*Record set*:
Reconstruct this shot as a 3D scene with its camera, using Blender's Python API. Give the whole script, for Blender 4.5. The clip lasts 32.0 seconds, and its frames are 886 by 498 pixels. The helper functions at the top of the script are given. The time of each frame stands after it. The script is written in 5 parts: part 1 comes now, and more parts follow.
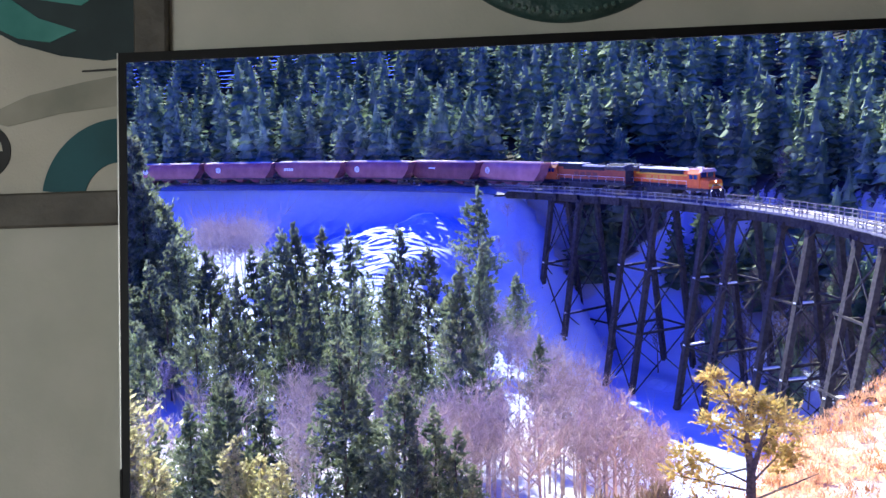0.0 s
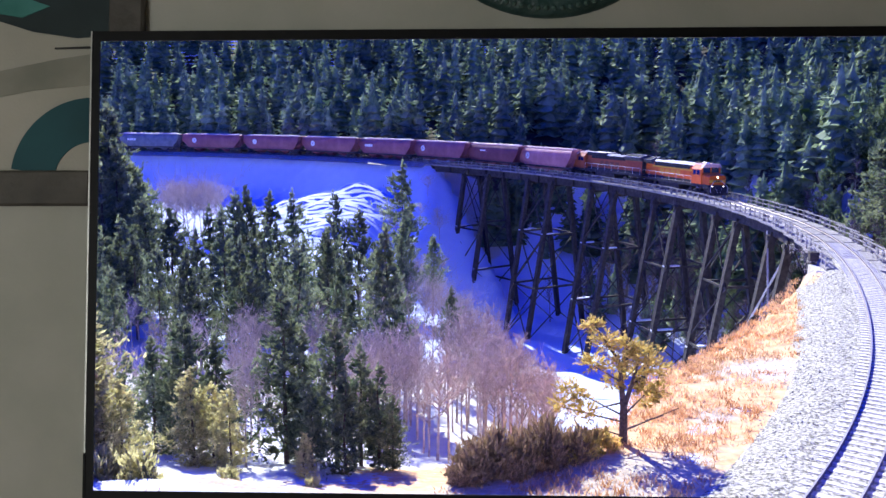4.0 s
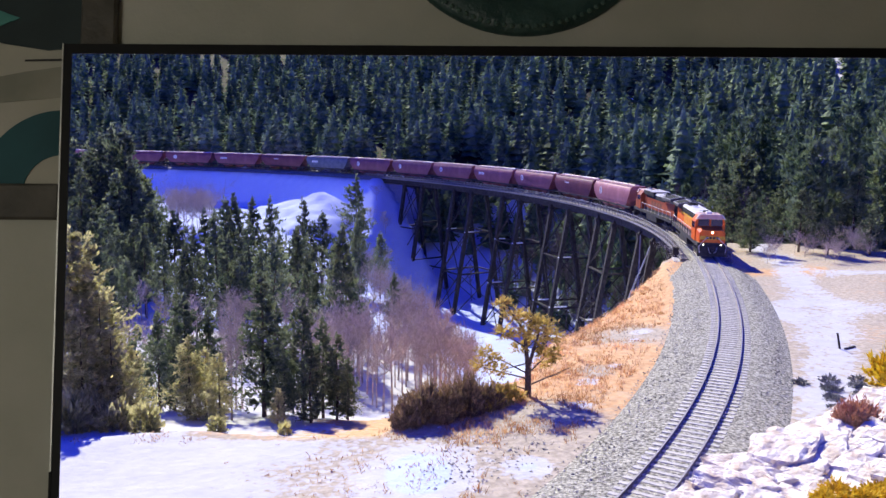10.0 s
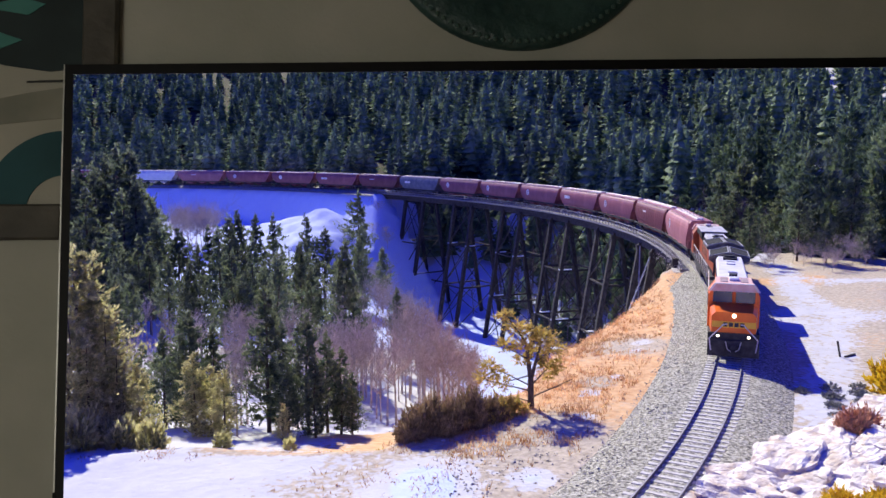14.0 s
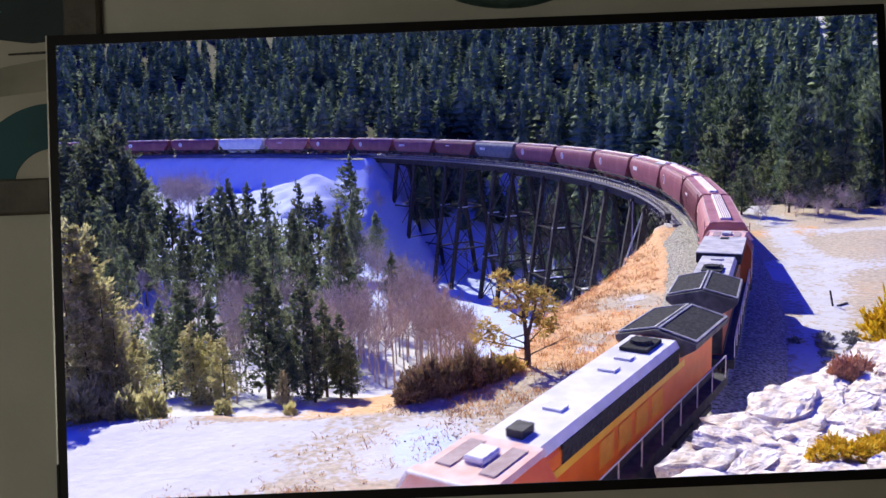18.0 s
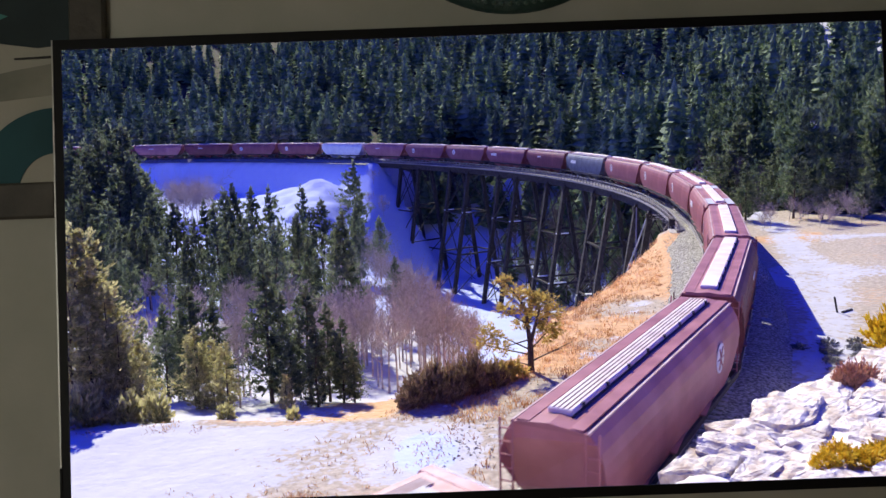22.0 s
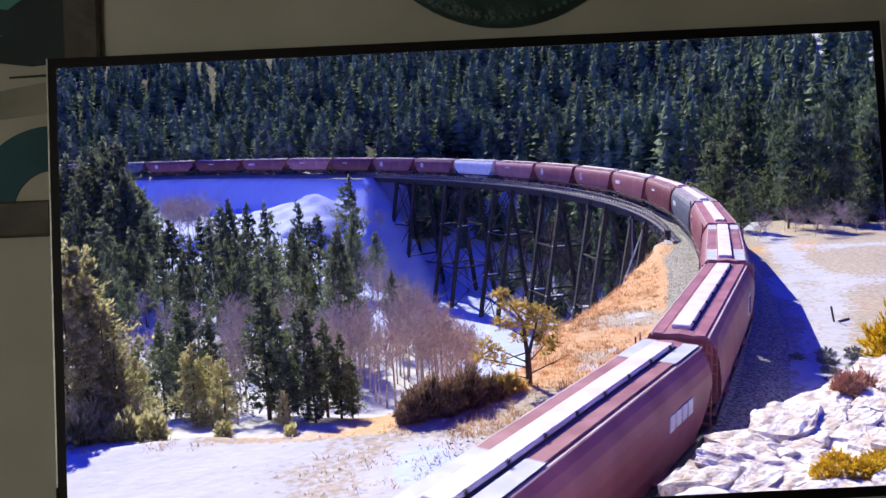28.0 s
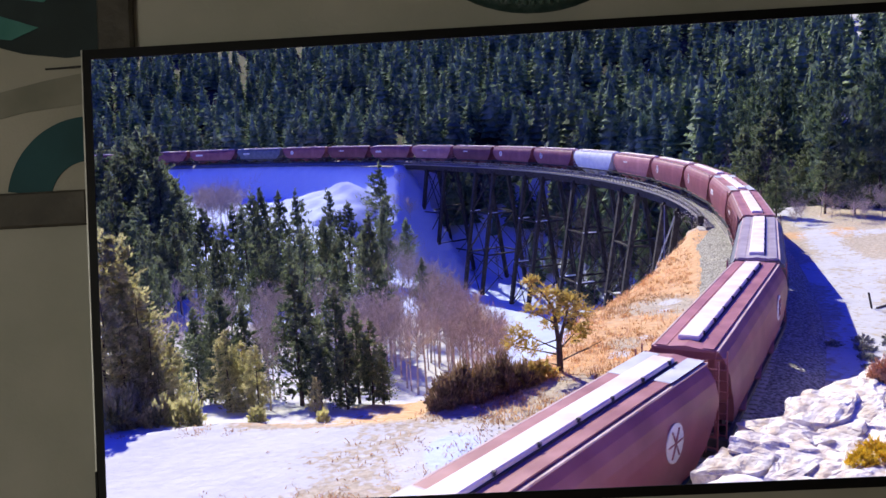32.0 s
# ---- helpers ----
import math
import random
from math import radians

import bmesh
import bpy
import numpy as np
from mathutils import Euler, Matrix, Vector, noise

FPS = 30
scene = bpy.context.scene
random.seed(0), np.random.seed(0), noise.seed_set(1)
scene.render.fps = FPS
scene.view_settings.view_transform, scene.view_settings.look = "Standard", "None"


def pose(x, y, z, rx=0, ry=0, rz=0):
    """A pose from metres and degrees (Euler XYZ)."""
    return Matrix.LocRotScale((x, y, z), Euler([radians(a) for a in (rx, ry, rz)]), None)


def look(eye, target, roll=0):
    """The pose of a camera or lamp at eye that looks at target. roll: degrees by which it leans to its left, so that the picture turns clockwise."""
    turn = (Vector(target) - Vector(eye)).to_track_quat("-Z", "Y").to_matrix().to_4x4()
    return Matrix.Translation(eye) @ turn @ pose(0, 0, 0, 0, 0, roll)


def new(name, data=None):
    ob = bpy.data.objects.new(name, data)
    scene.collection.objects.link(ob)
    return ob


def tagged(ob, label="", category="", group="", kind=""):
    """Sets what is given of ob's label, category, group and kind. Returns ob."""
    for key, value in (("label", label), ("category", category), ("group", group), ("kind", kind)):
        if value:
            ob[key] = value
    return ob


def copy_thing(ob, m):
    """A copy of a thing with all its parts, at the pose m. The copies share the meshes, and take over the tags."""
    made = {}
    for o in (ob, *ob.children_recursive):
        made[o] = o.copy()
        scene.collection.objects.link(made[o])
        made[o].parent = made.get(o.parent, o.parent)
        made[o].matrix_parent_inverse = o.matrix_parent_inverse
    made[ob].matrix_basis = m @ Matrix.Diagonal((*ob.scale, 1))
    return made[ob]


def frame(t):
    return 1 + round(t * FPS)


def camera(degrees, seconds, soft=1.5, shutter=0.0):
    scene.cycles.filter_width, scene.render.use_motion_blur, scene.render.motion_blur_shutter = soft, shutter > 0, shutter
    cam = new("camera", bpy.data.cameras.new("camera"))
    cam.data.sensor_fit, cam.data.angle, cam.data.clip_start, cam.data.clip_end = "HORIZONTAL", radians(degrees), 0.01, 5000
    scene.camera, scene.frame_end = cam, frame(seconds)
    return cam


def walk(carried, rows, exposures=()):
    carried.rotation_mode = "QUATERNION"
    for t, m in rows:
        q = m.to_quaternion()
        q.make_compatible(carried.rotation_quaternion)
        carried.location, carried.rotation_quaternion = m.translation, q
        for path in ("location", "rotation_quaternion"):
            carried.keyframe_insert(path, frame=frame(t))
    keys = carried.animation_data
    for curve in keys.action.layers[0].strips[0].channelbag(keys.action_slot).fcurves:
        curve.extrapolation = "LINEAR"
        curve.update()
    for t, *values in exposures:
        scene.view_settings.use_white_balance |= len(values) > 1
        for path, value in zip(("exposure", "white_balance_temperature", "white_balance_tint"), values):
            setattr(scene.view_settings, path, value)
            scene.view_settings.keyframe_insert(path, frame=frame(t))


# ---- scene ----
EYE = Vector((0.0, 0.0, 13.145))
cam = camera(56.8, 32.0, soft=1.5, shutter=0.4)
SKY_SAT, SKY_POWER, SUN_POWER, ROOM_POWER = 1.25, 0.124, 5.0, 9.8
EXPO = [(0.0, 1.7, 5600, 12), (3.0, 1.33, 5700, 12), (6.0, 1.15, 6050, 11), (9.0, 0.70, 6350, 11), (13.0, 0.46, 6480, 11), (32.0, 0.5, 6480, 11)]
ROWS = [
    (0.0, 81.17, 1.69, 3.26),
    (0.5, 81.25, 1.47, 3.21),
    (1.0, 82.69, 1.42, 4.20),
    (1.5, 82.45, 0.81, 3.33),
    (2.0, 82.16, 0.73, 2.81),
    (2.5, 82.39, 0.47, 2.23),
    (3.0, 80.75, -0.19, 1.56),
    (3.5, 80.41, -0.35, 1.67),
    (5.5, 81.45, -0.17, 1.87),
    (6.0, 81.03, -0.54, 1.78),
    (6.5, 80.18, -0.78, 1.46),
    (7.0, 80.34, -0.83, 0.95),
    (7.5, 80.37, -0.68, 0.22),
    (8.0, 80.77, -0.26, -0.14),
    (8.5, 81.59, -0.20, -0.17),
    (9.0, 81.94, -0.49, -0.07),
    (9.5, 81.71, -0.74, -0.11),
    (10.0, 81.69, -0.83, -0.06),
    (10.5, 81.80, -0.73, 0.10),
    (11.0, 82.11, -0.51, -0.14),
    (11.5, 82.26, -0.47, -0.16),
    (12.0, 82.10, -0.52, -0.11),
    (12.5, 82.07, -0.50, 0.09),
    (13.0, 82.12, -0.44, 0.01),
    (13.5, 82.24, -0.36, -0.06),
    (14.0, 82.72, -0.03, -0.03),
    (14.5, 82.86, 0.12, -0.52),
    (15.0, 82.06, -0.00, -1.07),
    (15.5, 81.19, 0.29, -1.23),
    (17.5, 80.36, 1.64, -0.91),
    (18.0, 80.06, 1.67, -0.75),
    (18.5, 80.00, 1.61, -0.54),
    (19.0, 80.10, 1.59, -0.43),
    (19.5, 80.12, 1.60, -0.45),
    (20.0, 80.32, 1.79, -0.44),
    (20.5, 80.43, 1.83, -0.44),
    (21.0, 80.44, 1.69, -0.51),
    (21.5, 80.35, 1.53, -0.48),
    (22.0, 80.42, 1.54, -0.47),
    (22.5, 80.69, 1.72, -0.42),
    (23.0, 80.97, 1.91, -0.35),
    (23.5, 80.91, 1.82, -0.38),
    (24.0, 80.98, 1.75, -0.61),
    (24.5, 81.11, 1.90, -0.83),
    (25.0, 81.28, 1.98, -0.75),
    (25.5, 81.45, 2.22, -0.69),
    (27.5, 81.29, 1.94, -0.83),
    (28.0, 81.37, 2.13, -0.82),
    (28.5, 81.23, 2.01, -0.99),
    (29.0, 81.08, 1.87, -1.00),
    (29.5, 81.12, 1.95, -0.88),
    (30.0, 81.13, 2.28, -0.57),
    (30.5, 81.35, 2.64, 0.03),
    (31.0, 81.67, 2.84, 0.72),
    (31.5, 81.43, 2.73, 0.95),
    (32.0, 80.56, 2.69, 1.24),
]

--

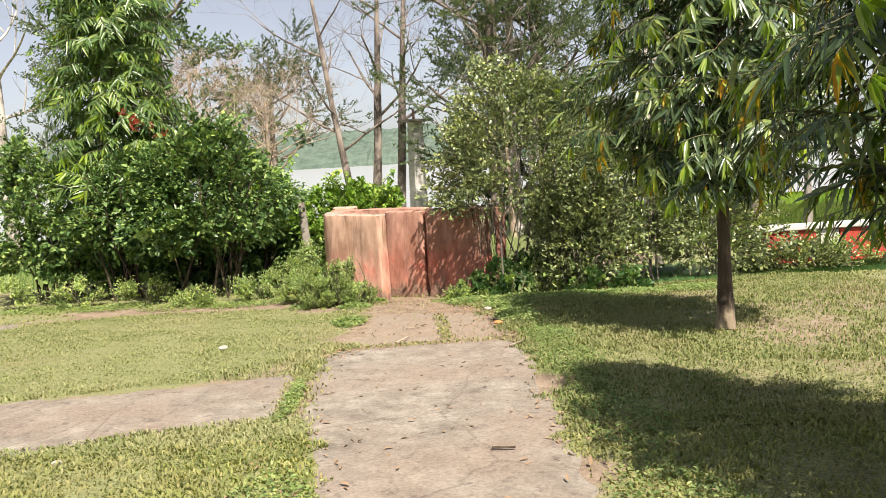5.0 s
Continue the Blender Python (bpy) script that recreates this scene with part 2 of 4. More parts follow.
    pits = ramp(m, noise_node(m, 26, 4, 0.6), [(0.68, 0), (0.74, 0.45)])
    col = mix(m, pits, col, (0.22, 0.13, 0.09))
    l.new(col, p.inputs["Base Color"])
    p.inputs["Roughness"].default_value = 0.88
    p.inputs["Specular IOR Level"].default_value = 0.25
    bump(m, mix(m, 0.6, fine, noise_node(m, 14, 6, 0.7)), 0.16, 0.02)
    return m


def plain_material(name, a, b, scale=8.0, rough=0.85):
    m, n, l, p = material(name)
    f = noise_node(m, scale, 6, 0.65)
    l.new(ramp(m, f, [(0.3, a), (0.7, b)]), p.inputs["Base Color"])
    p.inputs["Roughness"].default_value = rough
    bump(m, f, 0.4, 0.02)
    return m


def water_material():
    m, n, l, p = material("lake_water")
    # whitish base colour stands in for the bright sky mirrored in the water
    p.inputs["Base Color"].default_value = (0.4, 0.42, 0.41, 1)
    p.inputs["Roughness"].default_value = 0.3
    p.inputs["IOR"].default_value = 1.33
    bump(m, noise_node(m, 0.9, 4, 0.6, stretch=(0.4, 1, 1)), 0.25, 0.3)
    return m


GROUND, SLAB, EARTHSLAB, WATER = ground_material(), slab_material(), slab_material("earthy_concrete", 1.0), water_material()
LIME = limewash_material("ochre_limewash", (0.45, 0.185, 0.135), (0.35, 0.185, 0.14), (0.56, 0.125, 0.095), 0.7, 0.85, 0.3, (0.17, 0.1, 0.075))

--

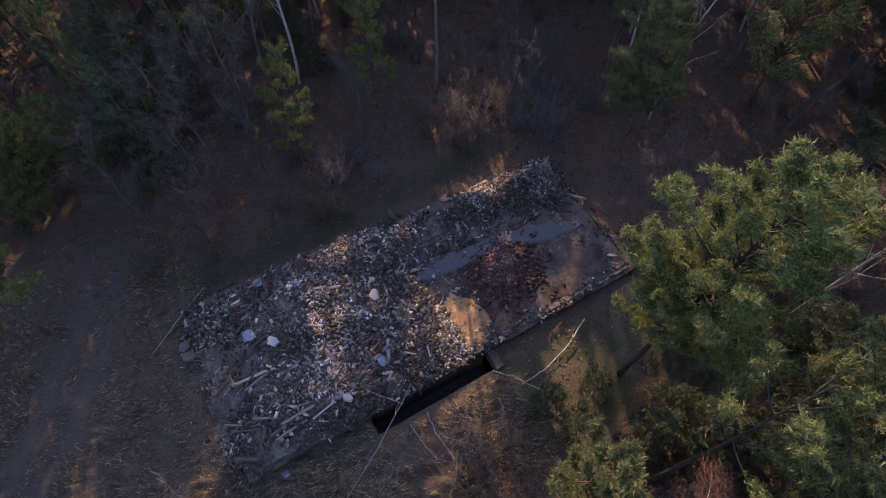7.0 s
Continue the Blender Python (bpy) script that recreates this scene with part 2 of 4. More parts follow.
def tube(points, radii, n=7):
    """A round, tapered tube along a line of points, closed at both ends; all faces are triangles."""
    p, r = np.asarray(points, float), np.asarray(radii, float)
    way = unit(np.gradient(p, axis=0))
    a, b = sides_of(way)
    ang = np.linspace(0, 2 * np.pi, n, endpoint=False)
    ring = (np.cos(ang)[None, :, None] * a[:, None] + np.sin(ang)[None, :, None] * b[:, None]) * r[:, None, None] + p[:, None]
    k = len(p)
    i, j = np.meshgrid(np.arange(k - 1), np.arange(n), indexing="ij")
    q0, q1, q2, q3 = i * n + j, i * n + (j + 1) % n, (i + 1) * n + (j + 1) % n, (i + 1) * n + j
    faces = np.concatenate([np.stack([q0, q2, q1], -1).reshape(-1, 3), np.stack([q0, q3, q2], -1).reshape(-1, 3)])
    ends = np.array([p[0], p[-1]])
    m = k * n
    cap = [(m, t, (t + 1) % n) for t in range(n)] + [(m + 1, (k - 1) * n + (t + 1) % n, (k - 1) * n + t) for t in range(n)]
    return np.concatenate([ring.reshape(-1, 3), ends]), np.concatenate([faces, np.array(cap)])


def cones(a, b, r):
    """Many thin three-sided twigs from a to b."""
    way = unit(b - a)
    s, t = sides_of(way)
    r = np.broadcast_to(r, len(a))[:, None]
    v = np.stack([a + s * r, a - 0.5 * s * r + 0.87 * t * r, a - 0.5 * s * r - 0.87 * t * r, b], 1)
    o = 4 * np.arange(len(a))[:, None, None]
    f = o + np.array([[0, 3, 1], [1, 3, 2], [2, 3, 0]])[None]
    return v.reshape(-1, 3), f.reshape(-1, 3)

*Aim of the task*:
Give the number of lines in the listing above that hold the string "group", with nothing else.

*Final result*:
3